HANK ZIPZER is a British series about a 12-year-old boy (Nick James) whose dyslexia poses certain challenges for him in school and extracurricular learning. Hank's classmates don't break a sweat over things like simple written reports about summer adventures, but for him, these are show-stoppers, and he will do just about anything to avoid them. Even though his rigid teacher, Miss Adolf (Felicity Montagu), doesn't always appreciate his efforts to think outside the box, he finds a kindred spirit in his music teacher, Mr. Rock (Henry Winkler), and in his best friends, Frankie (Jayden Jean-Paul-Denis) and Ashley (Chloe Wong, later Alicia Lai), who encourage and support Hank.
Is it any good?
Henry Winkler's beloved literary hero comes to life in this exceptional series that presents the frustrating reality of learning challenges in a relatable context for kids. This achieves two things: It gives voice to those who experience challenges of their own, and it raises awareness of these kinds of issues for those who aren't affected. In less prominent ways, the stories also reflect how Hank's situation has a ripple effect on those around him, including his friends who stick up for him, his parents who are frequent fliers to the headmaster's office, and his little sister, Emily (Madeline Holliday), who tries to distance herself from the trouble he finds himself in at school.
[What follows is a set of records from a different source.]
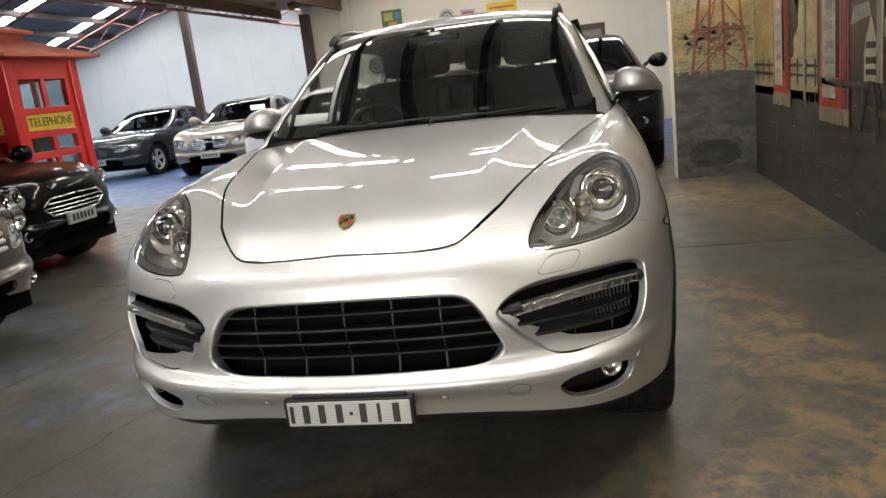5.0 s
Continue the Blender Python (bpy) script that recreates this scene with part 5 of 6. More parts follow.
def other_car(name, label, S, paint, at, lamps, mouths, alloy=ALLOY_PAINT, bars=(), tail=None, paper=None, chrome_line=False, fogs=(), spokes=5, glass=GLASS_SHADED, plate=.45):
    c = thing(name, label, "car", "parked cars", at)
    sn, hn = net(S(SIDE), 150, 56, True), net(S(HOOD), 50, 24)
    cab = np.array(S(CABIN))
    if S.boot:
        # a saloon: the cabin ends before the tail
        y0, y1 = S.yk[1][4], S.boot
        cab[:, 3:, 1] = y0 + (y1 - y0) * np.array([0, .18, .40, .58, .79, 1.0])
    cn = net(cab, 80, 40)
    edge = sn[-1]
    wing = edge[(edge[:, 0] > .343 * S.xs) & (edge[:, 1] < S.yk[1][4])]
    hn += (along(wing, hn[0, :, 1], 1) - hn[0])[None] * fade(24)[:, None, None]
    nose_e = edge[(edge[:, 1] < 0) & (edge[:, 0] < .36 * S.xs)]
    hn += (along(nose_e, hn[:, 0, 0], 0) - hn[:, 0])[:, None] * fade(50, 6)[None, :, None]
    waist = edge[(edge[:, 1] > .2) & (edge[:, 0] > .60 * S.xs)]
    cn += (along(waist, cn[0, :, 1], 1) - cn[0])[None] * fade(40, 4)[:, None, None]
    sd, hd, cb = Sheet.grid(sn), Sheet.grid(hn), Sheet.grid(cn)
    ys, hz, ra = (0, S.rear), S.tyre + .01, S.tyre + .055
    arch = lambda V: np.where(V[:, 0] > .4, np.min([np.hypot(V[:, 1] - y, V[:, 2] - hz) for y in ys], 0) - ra, .3)
    body = sd.keep(arch, .05, .008)
    cuts = []
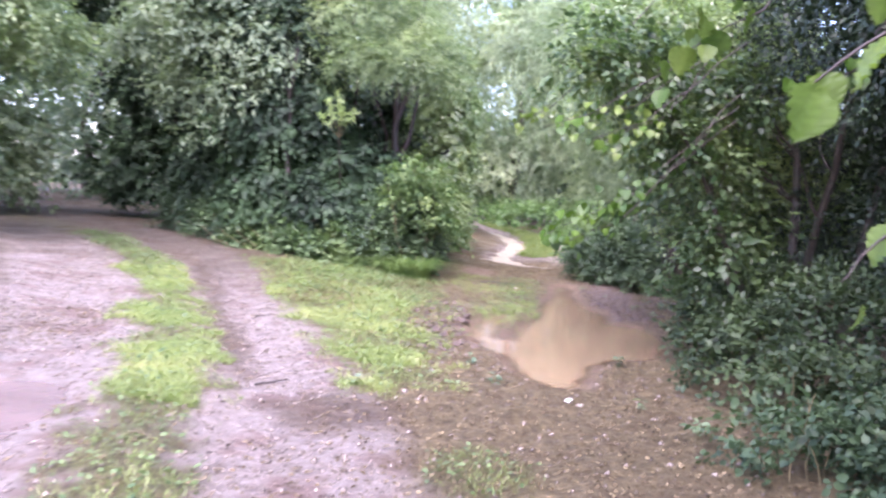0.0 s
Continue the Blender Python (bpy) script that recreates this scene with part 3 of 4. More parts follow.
def willow_shoot(seed, foot, tip, stars):
    """A pale upright shoot whose narrow leaves stand in stars."""
    rng = np.random.default_rng(seed)
    ob = thing("willow_shoot", *foot, "pale green willow shoot with star-like leaf tufts", "shrub")
    line = bent(rng, (0, 0, 0), np.subtract(tip, foot), 9, 0.03)
    part("stem", mesh_of("stem", *tube(line, np.linspace(0.018, 0.007, 9), 6), STEM, True), ob, "reddish thin stem")
    for dx, dy, dz in stars:
        c = line[-1] + np.array([dx, dy, dz])
        twig = bent(rng, line[-2], c, 5, 0.01)
        part("twig", mesh_of("twig", *tube(twig, np.linspace(0.006, 0.002, 5), 5), TWIG, True), ob)
        n = 34
        base = twig[2] + (c - twig[2]) * rng.random((n, 1))
        d = unit(rng.normal(0, 1, (n, 3)) + np.array([0, -0.3, 0.35]))
        part("leaf_tuft", leaf_mesh("leaf_tuft", base, d, rng.normal(0, 1, (n, 3)) + np.array([0, -0.5, 1.0]), rng.uniform(0.07, 0.12, n), NARROW, SHOOT), ob)
    return ob


willow_shoot(41, (-2.1, 13.4, 0.2), (-1.99, 12.0, 2.38), [(-0.24, -0.1, 0.06), (0.26, -0.05, 0.12), (0.0, -0.1, 0.42), (-0.12, 0, 0.14), (0.12, -0.1, 0.14), (-0.16, 0, 0.3), (0.06, -0.1, 0.28)])
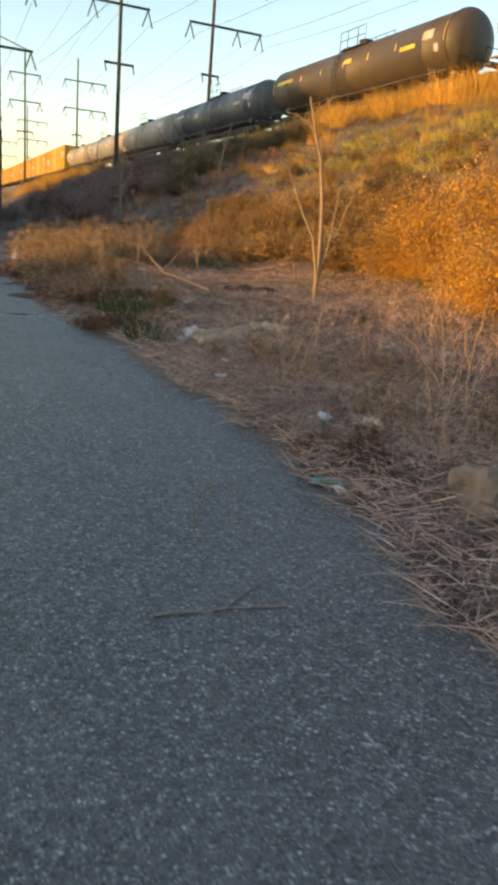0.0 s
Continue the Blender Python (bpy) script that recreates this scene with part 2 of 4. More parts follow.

There are so many positive themes in this series it's almost hard to count. First and foremost, there's Hank's determination not to let his challenges define him or hold him back, but to find new ways to learn and achieve that favor his strengths instead of dwelling on his weaknesses. Also well illustrated is the value of surrounding yourself with and being inspired by people who build you up rather than tear you down. From another vantage point, viewers are encouraged to consider others' unique experiences before judging them. Hank Zipzer is a delight to watch and can spark meaningful discussions with kids about respecting differences and overcoming challenges.
Talk to your kids about ...
Families can talk about how Hank Zipzer's experiences encourage you to think differently about other people's unique challenges and abilities. Is it fair to judge people before, as they say, "walking a mile in their shoes"? On the other hand, are there certain standards that should be universal regardless of our differences?
Hank is inspired by the people in his life who support him without condition. Who plays that role in your life? Why are role models important for our self-esteem? How is Hank himself a role model?
Kids: Do you struggle to deal with peers who tease and/or bully? How do you respond when you experience behavior like this?